With the arrival of Fall, our thoughts turn to the upcoming holiday season, and that gets us thinking about gratitude. Letting your clients know you appreciate them is something that should happen year-round, but physically demonstrating it often takes place during the holidays and involves sending a small gift.
A custom calendar is a versatile and affordable marketing tool that allows you to recognize your customers, capture new fans and even increase holiday sales. Impress your clients with a creatively designed product they’ll use year-round. Best of all, we can create calendars from postcard size to poster size, with lots of options in-between, depending on your budget and goals. From GotPrint, here are some ideas for custom calendars that you can adapt for your business!
Give Calendars Away as Incentives
Looking to increase your social media presence, boost your ratings on online review sites, or get your clientele to fill out a survey? Offer a free branded calendar to the first hundred people to complete your request.
Incorporate Monthly Discounts
Service-based businesses (such as restaurants, salons, landscaping, cleaning, mobile car washing, etc.) can keep customers coming back all year long by giving away calendars with coupons and offers on each month’s page.
Offer Exclusive Content
Active on social media? You probably take tons of photos and post your favorites to your website and social pages. Save a dozen of your best images and offer them only on your calendar, giving your fans an exclusive glimpse they can’t get anywhere else. For example, food bloggers can reveal secret family recipes, travel writers can showcase stunning vacation photos, and makeup artists can include their best beauty tips.

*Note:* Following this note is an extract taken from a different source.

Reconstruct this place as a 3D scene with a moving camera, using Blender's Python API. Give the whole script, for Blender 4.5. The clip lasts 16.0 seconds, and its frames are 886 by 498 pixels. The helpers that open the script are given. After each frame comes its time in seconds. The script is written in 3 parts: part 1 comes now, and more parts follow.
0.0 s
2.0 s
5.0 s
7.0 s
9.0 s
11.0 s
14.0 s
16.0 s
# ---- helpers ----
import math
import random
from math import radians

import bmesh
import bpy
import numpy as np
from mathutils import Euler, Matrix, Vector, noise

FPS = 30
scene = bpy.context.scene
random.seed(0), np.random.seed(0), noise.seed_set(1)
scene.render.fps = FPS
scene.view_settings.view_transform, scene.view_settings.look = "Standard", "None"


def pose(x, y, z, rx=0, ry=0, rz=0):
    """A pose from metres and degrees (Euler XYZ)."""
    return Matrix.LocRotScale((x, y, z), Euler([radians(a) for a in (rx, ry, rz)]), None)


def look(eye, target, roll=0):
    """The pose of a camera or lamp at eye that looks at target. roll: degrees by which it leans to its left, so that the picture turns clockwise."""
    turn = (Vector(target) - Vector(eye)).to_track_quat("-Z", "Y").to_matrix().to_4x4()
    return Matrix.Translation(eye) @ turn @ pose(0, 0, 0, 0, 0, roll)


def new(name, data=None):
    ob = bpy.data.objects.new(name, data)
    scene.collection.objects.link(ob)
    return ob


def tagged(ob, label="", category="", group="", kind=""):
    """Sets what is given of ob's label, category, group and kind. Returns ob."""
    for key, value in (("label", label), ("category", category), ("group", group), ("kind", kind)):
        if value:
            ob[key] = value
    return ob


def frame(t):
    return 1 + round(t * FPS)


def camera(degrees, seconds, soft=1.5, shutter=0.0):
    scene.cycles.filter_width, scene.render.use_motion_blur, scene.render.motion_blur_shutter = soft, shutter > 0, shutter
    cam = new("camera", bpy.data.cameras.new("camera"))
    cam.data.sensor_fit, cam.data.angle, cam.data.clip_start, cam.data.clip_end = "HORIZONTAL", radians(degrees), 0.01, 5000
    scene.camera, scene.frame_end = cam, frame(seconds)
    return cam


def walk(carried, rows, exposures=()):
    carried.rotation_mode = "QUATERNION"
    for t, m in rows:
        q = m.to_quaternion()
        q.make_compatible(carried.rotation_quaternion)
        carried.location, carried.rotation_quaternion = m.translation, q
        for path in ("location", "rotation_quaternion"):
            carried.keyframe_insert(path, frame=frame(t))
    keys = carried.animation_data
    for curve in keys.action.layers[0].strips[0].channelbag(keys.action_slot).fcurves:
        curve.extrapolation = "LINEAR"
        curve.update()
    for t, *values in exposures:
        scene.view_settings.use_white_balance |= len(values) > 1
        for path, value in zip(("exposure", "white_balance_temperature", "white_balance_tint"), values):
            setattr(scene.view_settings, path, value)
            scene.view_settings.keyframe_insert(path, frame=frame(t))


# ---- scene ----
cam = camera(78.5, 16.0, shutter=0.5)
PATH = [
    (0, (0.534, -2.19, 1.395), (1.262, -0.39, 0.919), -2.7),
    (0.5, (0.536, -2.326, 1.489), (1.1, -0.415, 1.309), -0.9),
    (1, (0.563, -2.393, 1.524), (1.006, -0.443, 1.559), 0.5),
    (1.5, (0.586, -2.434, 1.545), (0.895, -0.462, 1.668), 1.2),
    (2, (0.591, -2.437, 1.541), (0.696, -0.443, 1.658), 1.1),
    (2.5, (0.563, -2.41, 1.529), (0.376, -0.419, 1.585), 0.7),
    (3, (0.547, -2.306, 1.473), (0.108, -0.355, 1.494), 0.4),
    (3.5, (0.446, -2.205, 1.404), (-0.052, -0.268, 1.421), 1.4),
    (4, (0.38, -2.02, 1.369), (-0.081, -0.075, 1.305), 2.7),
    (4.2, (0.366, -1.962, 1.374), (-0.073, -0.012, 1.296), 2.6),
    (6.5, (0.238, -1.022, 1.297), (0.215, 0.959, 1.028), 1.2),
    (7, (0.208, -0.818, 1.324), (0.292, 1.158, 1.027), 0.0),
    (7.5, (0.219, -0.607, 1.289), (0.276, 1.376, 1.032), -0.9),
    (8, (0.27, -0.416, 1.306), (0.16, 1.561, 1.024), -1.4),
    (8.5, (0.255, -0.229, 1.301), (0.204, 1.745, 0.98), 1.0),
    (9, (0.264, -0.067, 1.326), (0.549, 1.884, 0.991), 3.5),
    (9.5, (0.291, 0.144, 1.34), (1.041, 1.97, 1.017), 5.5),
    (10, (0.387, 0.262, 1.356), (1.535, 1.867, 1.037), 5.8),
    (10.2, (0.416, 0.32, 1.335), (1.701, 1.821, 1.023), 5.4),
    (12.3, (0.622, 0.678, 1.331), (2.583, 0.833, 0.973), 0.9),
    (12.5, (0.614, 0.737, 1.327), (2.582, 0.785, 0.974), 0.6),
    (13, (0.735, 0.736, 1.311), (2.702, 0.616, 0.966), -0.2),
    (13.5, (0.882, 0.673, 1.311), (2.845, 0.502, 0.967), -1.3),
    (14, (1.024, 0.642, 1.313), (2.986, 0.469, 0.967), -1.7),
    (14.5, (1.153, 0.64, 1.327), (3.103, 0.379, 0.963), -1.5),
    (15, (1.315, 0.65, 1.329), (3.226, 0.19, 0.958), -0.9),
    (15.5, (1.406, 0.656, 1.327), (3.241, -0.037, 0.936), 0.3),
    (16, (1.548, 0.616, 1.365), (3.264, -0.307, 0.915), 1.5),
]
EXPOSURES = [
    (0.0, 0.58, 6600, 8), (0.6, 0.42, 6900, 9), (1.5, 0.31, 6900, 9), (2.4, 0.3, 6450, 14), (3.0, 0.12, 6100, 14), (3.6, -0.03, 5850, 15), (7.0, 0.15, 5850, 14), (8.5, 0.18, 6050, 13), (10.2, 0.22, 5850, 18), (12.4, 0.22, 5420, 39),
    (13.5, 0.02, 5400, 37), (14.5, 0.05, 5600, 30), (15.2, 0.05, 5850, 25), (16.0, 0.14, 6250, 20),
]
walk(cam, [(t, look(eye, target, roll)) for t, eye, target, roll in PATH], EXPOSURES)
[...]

Tailor Calendars to Your Industry
Each industry has its own timelines and seasonal fluctuations, so a calendar designed around your industry can be a very useful asset. Appealing to teachers? Offer calendars that start in August and are pre-printed with school holidays, exam dates, and lesson plans for various subjects and education levels. Wedding planner? Gift brides-to-be with wedding checklist calendars that correspond to a year-long planning process. Bankers and accountants can help their clients reach their financial goals with calendars that include investment advice and monthly budgeting tips and goals.
Turn Calendars into Collectibles
If you’re a visual artist, create and sell calendars that feature a different work of art each month. Writers can market autographed collections with short stories or poems, and photographers can offer limited-edition copies of their outtakes. By releasing a new calendar every year, you can build demand and interest among loyal fans.
CrowdSource Through Contests
Get your fans involved by hosting a calendar photo contest and rewarding the winners with gift certificates to your business. Invite your public to submit photos centered around a theme (pets, nature, and food are always popular) and get the word out about the contest through social media, emails, and blog posts.
Make Your Calendar Educational
A custom multi-page calendar is a perfect platform for sharing knowledge that’s relevant to your product or service. Wine retailers can carry calendars that cover the history of wine, the different varietals, and how best to taste, serve and store wine. Travel agencies can display calendar brochures of their most popular destinations, with colorful glossy photos and plenty of historical facts and sightseeing advice.
Raise Awareness and Funds
Nonprofit groups such as charities, churches and museums can create informational calendars outlining their goals to keep their organizations front and center year-round. Studies show that as much as 31% of annual giving happens in the last few weeks of the year, so offering a thought-provoking and engaging calendar is the perfect way to thank donors and members.